[What this task involves]:
Reproduce exactly the lines of the material beneath, from the line that contains "random.seed(0), np.random.seed(0), noise.seed_set(1)" to the line that contains "pose from metres", both included, and no other lines.

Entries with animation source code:
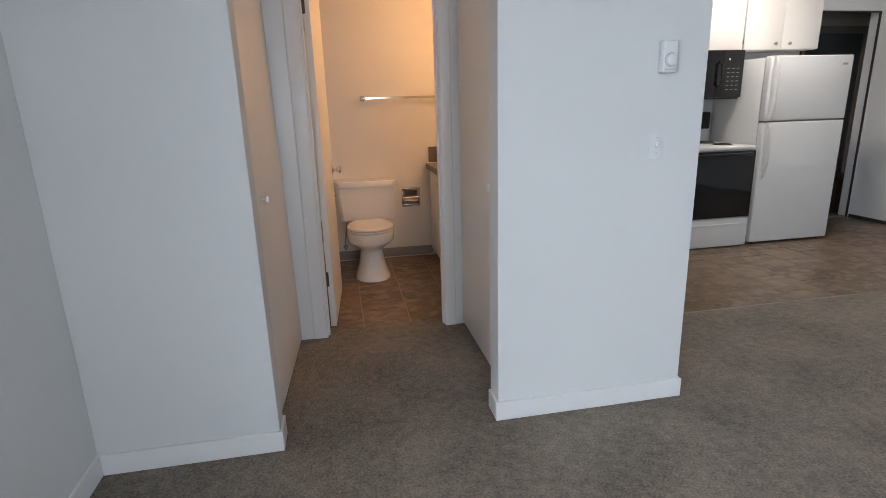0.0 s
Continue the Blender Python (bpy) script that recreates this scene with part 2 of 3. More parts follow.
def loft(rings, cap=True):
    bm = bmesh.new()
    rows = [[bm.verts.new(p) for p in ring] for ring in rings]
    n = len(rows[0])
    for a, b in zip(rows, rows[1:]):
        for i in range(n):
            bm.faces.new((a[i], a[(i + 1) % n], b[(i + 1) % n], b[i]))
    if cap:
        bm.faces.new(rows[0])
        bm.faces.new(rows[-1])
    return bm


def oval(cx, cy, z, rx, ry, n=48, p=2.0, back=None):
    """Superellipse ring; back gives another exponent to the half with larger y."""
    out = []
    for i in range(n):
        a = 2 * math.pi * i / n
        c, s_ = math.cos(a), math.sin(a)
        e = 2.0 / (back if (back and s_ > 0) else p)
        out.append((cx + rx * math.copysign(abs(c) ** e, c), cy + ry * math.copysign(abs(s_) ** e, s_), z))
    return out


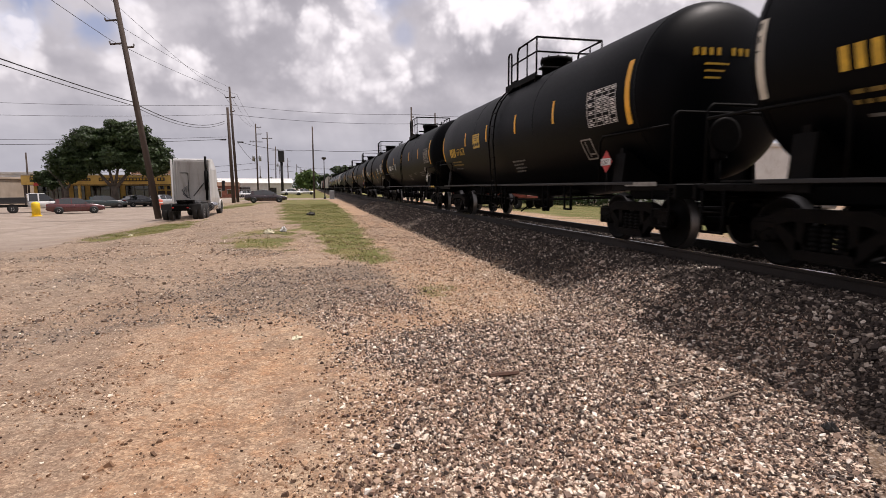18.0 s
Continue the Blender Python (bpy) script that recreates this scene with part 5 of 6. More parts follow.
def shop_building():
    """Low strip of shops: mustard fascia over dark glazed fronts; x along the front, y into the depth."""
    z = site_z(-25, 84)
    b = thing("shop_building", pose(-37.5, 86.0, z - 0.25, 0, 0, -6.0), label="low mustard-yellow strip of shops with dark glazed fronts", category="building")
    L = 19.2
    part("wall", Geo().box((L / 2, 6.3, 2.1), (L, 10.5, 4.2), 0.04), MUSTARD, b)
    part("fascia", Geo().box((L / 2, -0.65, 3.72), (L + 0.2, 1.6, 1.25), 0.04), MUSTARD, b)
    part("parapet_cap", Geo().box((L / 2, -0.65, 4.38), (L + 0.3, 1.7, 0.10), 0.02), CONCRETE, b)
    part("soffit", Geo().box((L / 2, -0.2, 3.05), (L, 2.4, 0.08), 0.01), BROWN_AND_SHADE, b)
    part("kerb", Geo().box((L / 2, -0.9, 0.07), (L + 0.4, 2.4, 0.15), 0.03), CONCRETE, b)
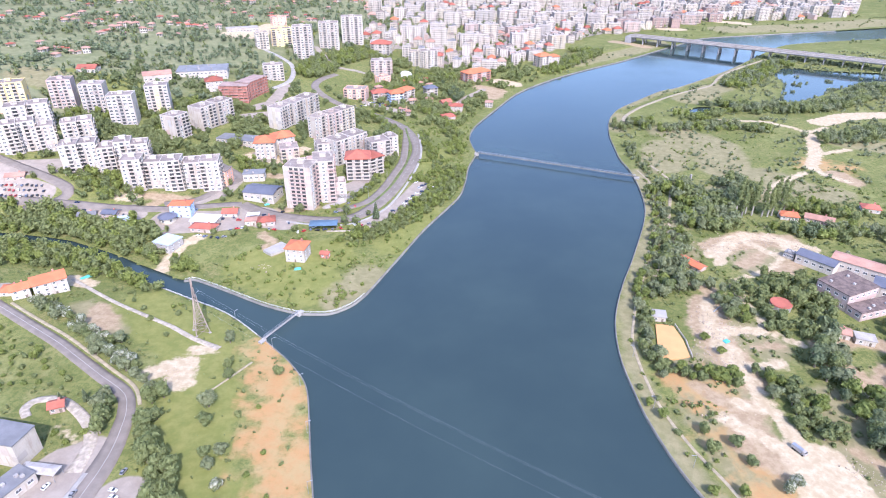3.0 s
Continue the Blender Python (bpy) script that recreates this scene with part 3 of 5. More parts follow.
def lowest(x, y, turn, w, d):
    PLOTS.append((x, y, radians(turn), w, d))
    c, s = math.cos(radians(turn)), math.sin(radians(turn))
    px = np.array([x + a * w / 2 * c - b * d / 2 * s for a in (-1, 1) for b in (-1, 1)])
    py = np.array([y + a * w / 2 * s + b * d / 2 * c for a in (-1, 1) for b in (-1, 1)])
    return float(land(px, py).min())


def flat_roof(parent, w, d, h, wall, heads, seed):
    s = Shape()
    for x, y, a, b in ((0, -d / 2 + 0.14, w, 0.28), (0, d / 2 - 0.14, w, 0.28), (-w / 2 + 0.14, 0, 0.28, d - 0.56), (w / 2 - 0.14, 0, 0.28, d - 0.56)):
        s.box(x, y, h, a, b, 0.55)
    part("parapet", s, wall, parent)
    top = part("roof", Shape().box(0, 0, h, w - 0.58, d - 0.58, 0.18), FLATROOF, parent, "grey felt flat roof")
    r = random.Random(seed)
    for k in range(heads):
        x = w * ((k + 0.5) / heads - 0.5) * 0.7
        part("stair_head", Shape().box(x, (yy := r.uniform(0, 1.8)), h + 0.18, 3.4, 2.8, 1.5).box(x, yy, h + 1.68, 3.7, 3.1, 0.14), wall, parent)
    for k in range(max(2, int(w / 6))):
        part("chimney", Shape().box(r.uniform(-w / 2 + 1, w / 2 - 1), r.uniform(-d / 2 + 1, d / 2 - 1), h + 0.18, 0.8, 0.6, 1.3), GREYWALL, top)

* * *

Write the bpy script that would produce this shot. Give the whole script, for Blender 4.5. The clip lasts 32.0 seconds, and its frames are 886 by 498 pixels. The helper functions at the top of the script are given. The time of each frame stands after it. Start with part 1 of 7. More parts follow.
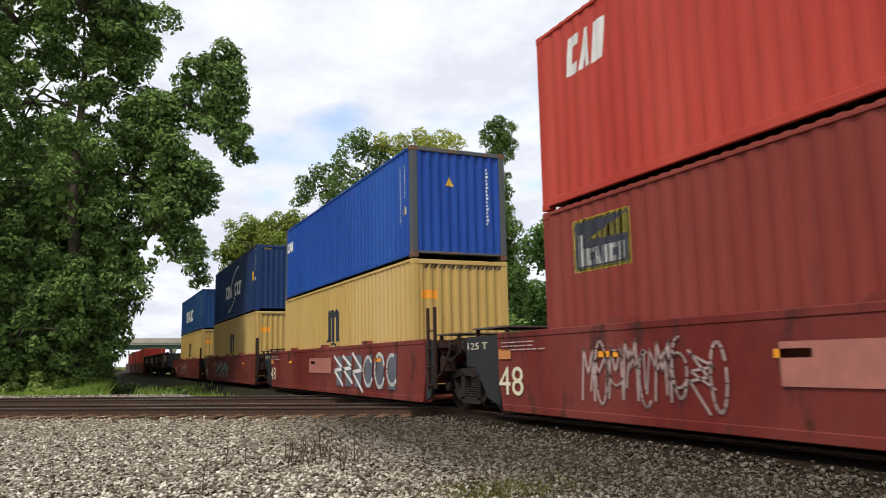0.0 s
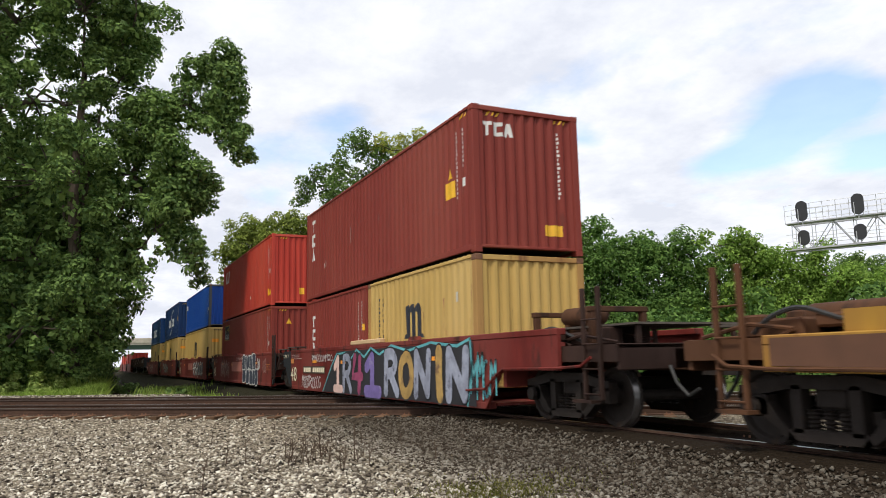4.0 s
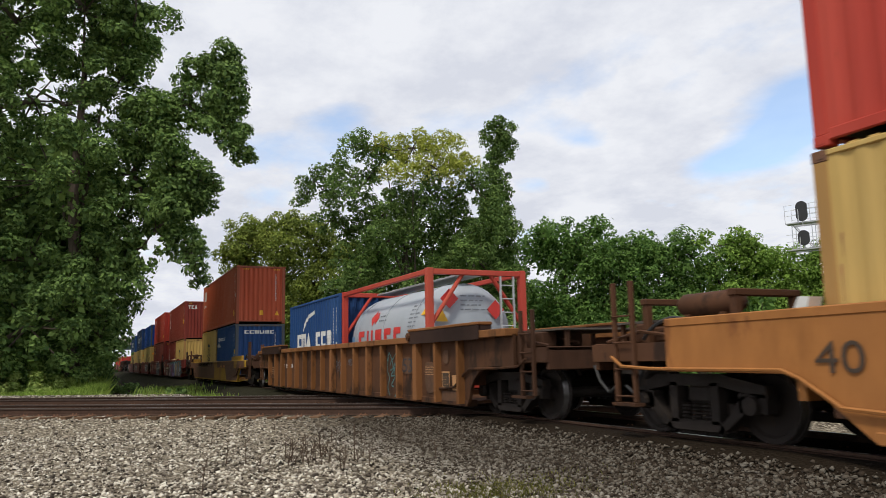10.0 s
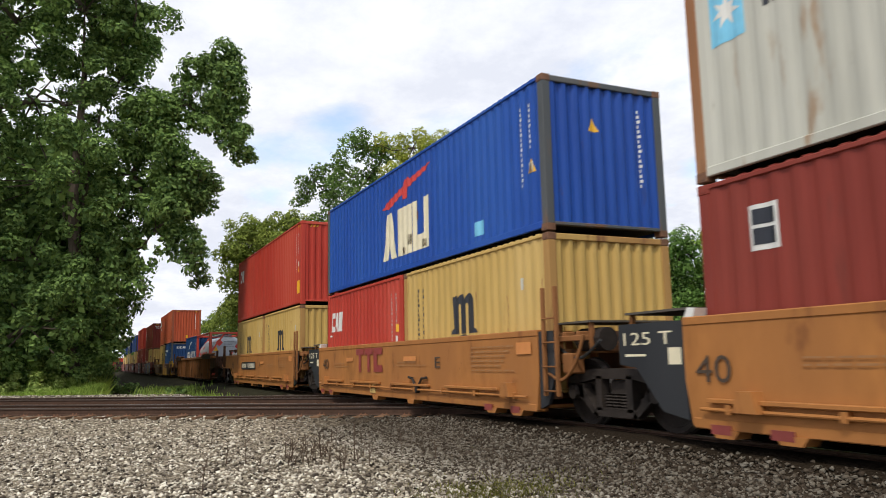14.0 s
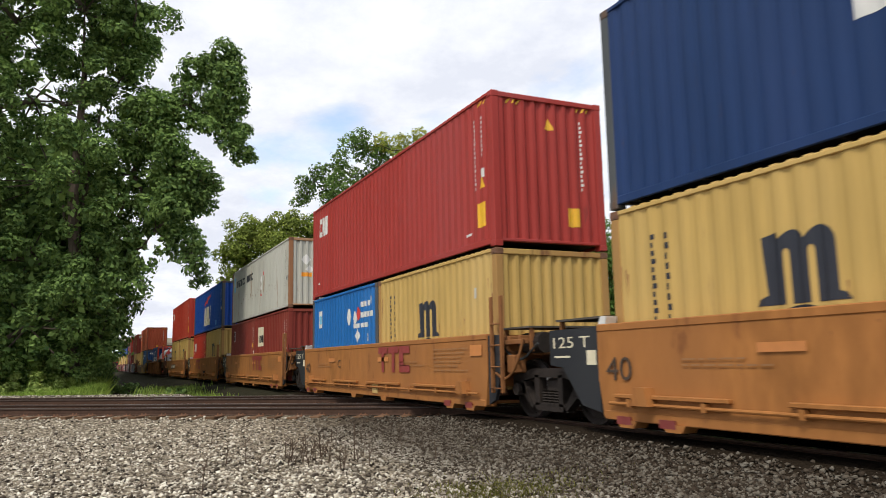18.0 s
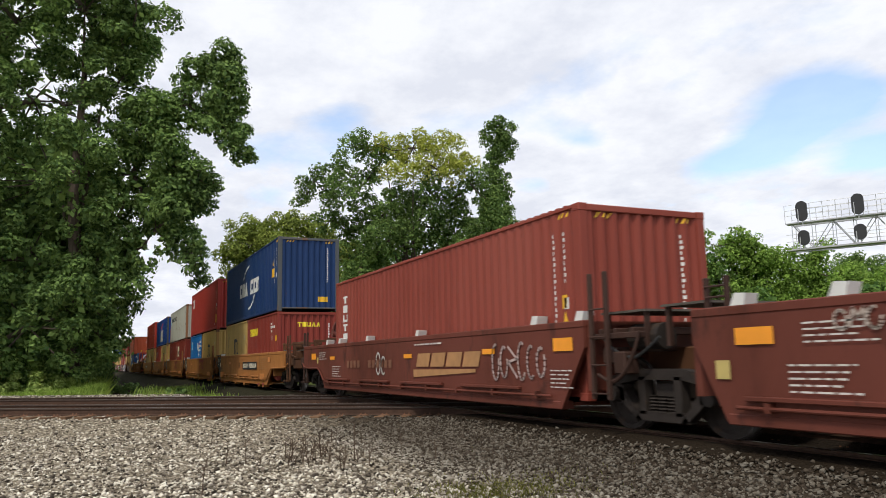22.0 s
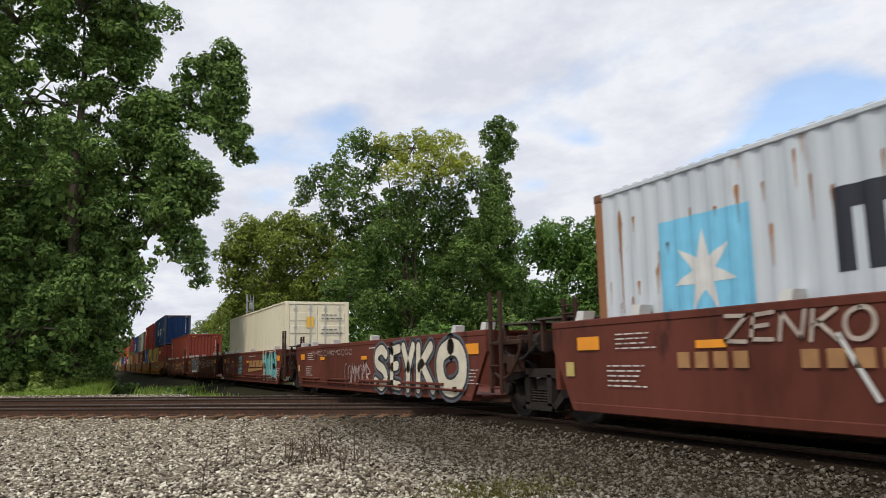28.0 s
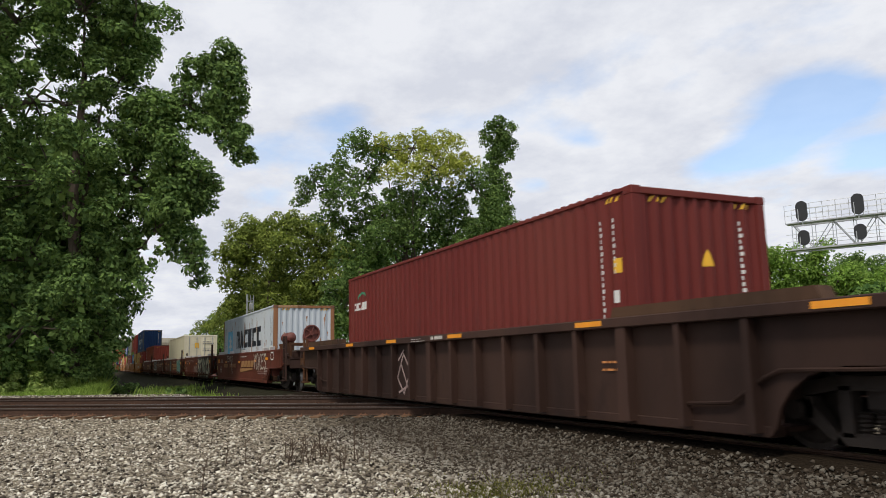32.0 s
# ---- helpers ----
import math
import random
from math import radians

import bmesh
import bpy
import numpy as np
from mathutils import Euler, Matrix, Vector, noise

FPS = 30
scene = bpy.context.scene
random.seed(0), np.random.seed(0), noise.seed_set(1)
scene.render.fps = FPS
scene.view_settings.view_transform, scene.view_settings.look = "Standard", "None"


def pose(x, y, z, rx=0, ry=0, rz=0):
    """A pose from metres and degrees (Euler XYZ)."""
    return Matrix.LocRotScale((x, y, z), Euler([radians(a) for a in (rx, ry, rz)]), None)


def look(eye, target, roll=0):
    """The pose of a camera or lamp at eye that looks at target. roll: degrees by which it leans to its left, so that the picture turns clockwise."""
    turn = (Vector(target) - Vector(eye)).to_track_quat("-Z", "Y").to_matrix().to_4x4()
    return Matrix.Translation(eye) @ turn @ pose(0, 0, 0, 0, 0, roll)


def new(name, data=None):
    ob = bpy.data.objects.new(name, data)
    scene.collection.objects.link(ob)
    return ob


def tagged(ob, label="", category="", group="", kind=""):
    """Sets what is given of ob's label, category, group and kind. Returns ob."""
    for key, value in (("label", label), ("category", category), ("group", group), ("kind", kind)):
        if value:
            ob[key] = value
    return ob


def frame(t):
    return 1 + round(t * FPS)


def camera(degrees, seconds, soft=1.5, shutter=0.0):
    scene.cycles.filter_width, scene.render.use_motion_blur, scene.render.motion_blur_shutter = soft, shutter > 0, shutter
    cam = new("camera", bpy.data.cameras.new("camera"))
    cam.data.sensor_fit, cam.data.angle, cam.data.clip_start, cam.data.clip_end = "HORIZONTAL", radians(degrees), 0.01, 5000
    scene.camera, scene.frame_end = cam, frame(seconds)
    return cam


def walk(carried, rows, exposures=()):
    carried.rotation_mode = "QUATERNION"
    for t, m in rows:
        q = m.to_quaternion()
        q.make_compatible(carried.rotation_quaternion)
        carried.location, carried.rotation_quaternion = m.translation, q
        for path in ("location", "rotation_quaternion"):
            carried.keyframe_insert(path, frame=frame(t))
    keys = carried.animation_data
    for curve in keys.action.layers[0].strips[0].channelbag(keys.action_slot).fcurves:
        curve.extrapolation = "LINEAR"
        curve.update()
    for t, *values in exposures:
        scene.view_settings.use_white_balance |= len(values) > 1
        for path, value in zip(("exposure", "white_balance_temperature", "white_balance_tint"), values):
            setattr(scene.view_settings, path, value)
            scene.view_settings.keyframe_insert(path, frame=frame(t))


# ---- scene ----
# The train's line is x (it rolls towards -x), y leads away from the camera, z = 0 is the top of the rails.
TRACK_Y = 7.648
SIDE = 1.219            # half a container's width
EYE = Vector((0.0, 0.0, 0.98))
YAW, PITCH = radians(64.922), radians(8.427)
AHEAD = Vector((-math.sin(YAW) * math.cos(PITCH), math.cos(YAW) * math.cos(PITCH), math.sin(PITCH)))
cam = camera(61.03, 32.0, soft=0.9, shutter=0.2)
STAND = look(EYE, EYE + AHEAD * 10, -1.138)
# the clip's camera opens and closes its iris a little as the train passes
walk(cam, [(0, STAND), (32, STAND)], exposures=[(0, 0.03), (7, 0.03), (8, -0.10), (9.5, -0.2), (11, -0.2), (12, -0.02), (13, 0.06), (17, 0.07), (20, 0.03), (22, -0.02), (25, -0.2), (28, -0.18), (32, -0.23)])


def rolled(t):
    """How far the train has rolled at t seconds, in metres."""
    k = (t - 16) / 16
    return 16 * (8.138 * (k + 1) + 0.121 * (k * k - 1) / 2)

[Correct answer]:
random.seed(0), np.random.seed(0), noise.seed_set(1)
scene.render.fps = FPS
scene.view_settings.view_transform, scene.view_settings.look = "Standard", "None"


def pose(x, y, z, rx=0, ry=0, rz=0):
    """A pose from metres and degrees (Euler XYZ)."""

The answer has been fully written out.